In State v. Stewart, 292 So.2d 677 (La.1974), this court said: "A lesser included offense is one composed of some, but not all, of the elements of the greater crime, and which does not have any element not included in the greater offense. ..." 292 So.2d at 679. The court found that possession of a controlled dangerous substance was a lesser offense included in the crime of distribution and a responsive verdict to such a charge.

In State v. McCoy, 337 So.2d 192 (La.1976), the defendant was charged with aggravated crime against nature and convicted of crime against nature. The court stated that all the elements of the lesser offense were included in the greater and therefore the verdict was responsive to the crime charged.
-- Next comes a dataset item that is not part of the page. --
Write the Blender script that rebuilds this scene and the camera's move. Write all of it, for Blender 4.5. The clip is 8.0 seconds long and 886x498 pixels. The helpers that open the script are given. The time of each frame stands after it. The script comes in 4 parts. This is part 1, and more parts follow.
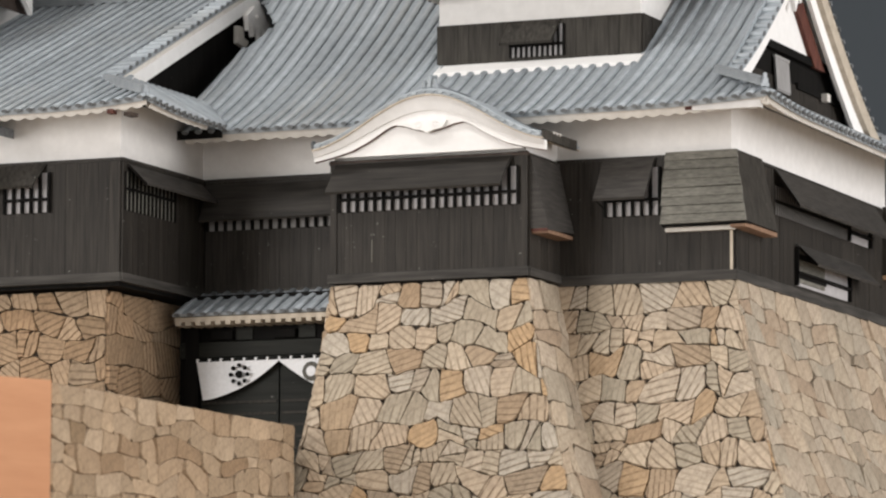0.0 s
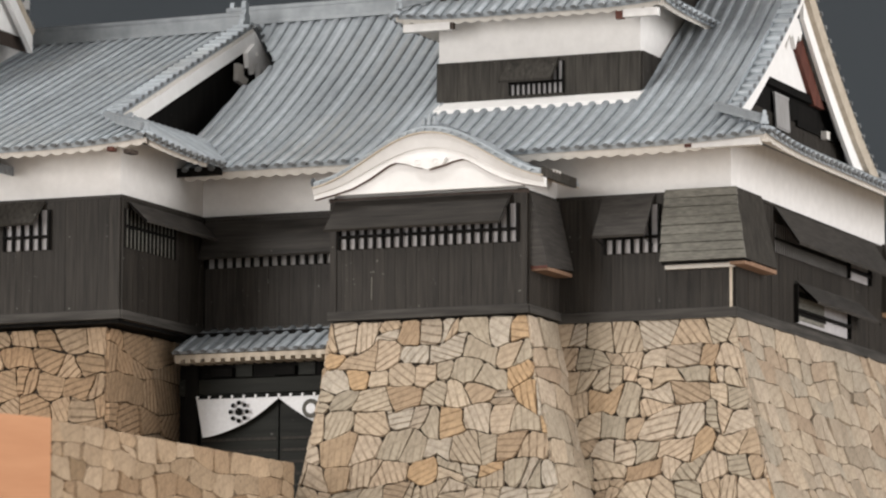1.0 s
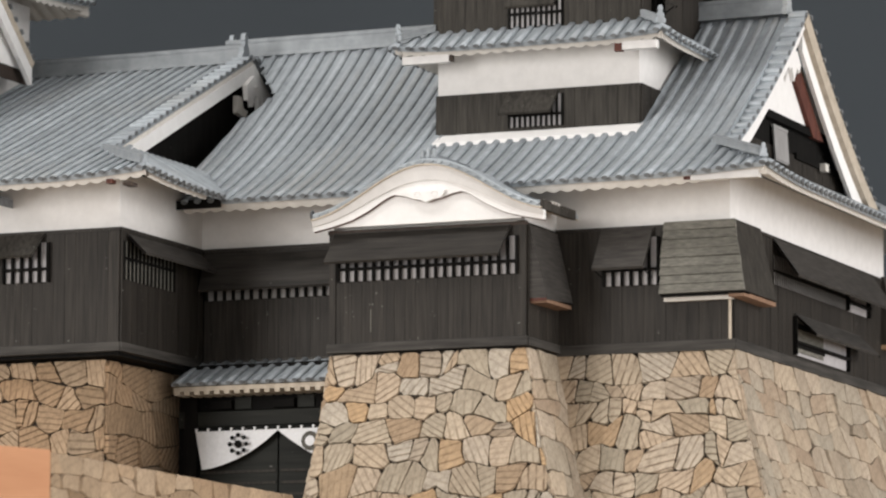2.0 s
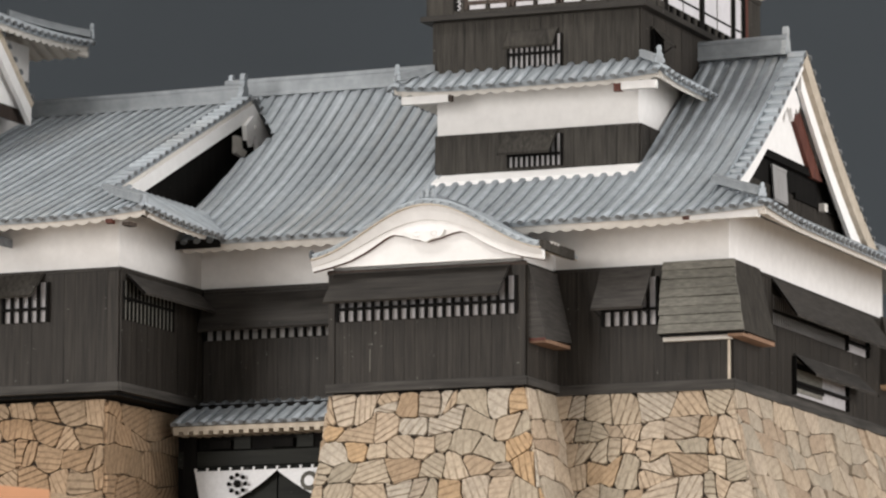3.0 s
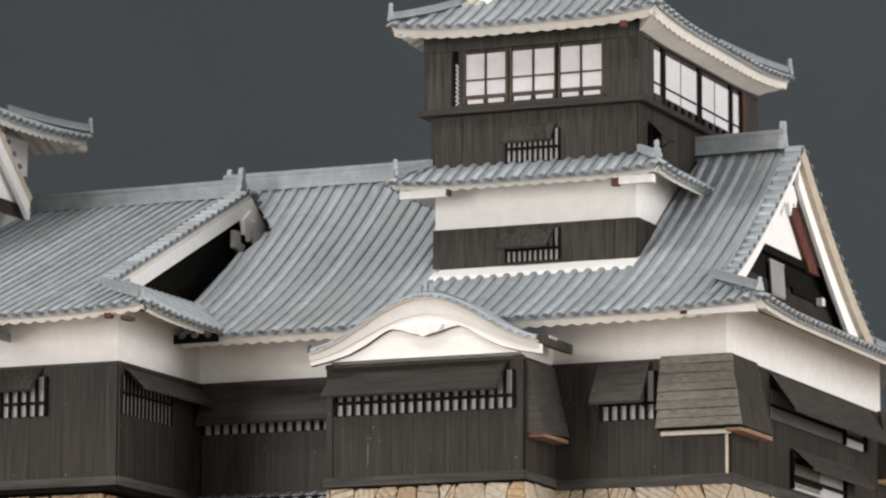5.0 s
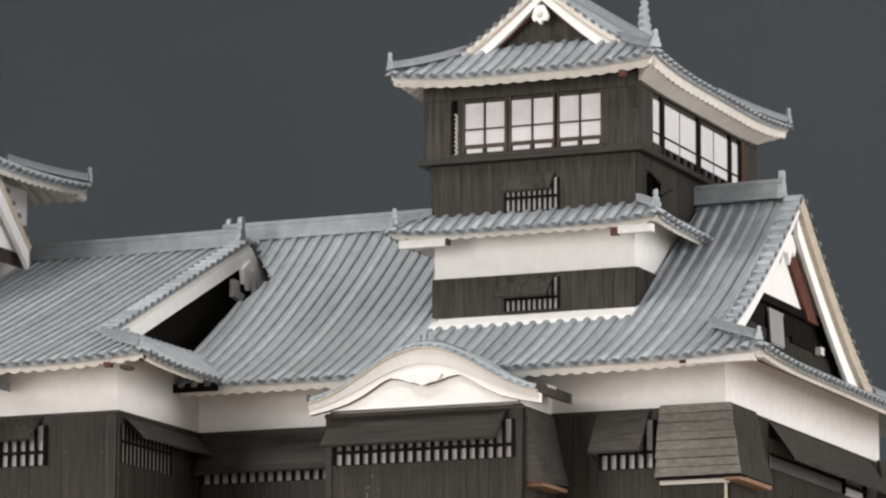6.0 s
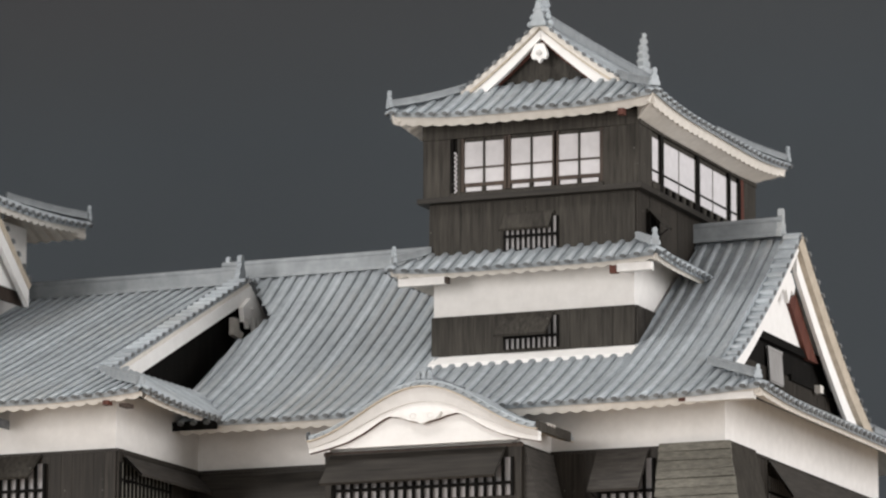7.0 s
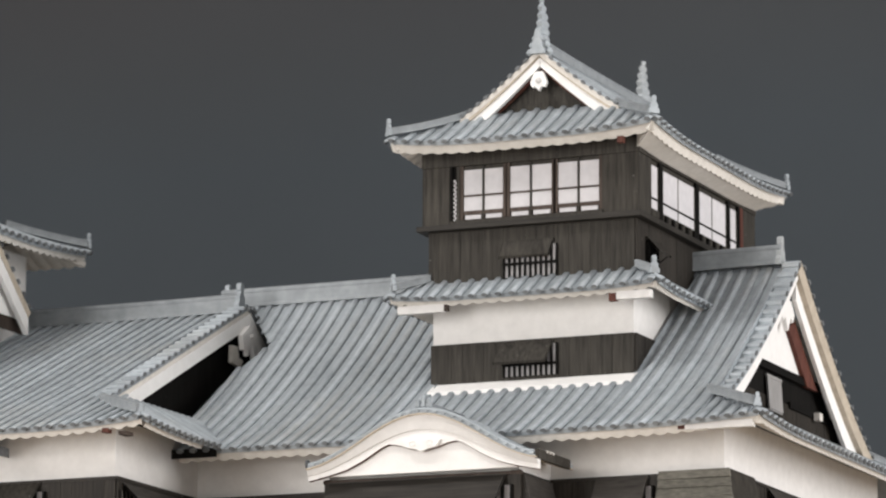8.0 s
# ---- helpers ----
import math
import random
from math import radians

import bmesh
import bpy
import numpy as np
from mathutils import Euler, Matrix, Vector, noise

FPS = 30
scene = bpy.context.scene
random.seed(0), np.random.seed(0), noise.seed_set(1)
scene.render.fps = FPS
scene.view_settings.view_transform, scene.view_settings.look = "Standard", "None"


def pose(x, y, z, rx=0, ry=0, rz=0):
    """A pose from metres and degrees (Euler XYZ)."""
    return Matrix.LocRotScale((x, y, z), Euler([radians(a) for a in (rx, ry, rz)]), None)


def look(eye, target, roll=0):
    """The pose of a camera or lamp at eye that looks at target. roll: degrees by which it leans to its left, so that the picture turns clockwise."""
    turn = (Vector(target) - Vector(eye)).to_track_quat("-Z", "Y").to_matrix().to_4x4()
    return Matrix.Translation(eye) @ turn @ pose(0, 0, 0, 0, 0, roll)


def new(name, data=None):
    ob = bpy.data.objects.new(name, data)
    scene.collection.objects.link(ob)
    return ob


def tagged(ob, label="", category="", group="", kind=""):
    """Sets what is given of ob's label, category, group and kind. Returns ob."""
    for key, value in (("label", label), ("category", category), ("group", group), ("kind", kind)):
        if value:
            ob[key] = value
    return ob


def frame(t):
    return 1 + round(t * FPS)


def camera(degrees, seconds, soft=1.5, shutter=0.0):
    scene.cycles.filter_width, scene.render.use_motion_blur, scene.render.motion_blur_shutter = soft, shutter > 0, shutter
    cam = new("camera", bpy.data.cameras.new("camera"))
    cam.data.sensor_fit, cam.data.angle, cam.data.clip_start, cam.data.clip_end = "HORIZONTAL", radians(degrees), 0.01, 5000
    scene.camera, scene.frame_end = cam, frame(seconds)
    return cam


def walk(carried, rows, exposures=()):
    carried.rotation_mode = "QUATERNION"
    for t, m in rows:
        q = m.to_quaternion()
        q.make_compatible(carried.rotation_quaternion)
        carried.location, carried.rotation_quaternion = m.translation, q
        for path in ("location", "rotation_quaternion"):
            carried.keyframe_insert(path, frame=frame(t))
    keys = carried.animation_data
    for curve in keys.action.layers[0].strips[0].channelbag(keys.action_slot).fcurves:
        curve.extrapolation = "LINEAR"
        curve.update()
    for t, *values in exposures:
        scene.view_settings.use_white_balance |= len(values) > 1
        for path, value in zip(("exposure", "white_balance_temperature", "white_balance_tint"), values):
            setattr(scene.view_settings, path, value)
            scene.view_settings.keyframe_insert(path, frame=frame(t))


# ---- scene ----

# A wooden scale model of a castle, about one to fifty, in a museum room. Building code works in millimetres.
cam = camera(11.19, 8.0, soft=2.2)
cam.data.dof.use_dof = True
cam.data.dof.focus_distance = 2.46
cam.data.dof.aperture_fstop = 20.0
# seconds, heading, upward tilt; the tripod head tilts up and the lens backs off a little
ROWS = [
    (0.0, 23.0000, 6.8526), (0.5, 22.9983, 7.0779), (1.0, 22.9960, 7.3274), (1.75, 22.988, 7.6370),
    (2.5, 22.9799, 7.9562), (3.0, 22.9740, 8.2450), (3.5, 22.9660, 8.5460), (4.0, 22.9590, 8.8533),
    (4.5, 22.9530, 9.1440), (5.25, 22.9450, 9.6100), (6.0, 22.9370, 10.0671), (6.5, 22.9310, 10.3195),
    (7.0, 22.9280, 10.5508), (7.5, 22.9240, 10.7744), (8.0, 22.9199, 10.9034),
]


def eye_at(tilt):
    k = (tilt - 6.8526) / 4.05
    return 0.79006 + 0.0038 * k, -2.25527 - 0.0090 * k, -0.27111 - 0.0019 * k


EXPOSURES = [(0.0, 0.0), (3.0, 0.0), (4.5, 0.03), (6.5, 0.0), (7.0, -0.05), (7.5, -0.11), (8.0, 0.05)]
walk(cam, [(t, pose(*eye_at(p), 90 + p, -0.2, w)) for t, w, p in ROWS], EXPOSURES)

# ---- light ----
world = bpy.data.worlds.new("room_air")
scene.world = world
world.use_nodes = True
world.node_tree.nodes["Background"].inputs["Color"].default_value = (1.0, 0.97, 0.93, 1)
world.node_tree.nodes["Background"].inputs["Strength"].default_value = 0.7


def area_lamp(name, eye, target, sx, sy, watts, colour):
    data = bpy.data.lights.new(name, "AREA")
    data.shape, data.size, data.size_y, data.energy, data.color = "RECTANGLE", sx, sy, watts, colour
    ob = new(name, data)
    ob.matrix_world = look(eye, target)
    return ob


# soft light from left, front and right, as through three added, unseen windows
area_lamp("added_window_light", (-2.4, -4.45, 0.45), (-0.4, 0.2, 0.1), 1.6, 2.6, 150, (1.0, 0.965, 0.937))
area_lamp("added_window_light", (1.75, -4.45, 0.45), (-0.15, 0.0, 0.1), 2.9, 2.6, 20, (1.0, 0.98, 0.965))
area_lamp("added_window_light", (3.42, -0.15, 0.45), (-0.2, -1.5, 0.1), 2.9, 2.6, 134, (1.0, 0.98, 0.975))
# unseen overhead lamp added to brighten the roofs
area_lamp("added_ceiling_lamp", (-0.9, -1.5, 2.55), (-0.25, 0.0, 0.1), 1.2, 0.8, 56, (1.0, 0.97, 0.94))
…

[3] LaFave and Scott, Criminal Law (1972) at 603-604. Battery may be committed by touching or damaging the clothes of another, but does not yet include touching or damaging the automobile of another. The authors believe that physical contact is the element which distinguishes battery from assault. Assault requires no physical contact and may be committed by attempting battery or by intentionally frightening the victim and causing him to fear imminent bodily harm.

Kadish and Paulsen find that battery includes "the intentional bodily harm of another without justification." Criminal Law and its Processes (3d Ed., 1975) at 269. They note that assault is sometimes defined as an attempted battery, but may also include the intentional creation in another of reasonable fear of receiving a battery.

Possibly the broadest interpretation of battery was given in a famous New York case, People v. Moore, 50 Hun 356, 3 N.Y.S. 159 (Sup.Ct. 1888): the defendant, who never touched the victim, was convicted of the offense for grabbing the lines of a horse-drawn sleigh in which the victim was riding and forcing it to turn around.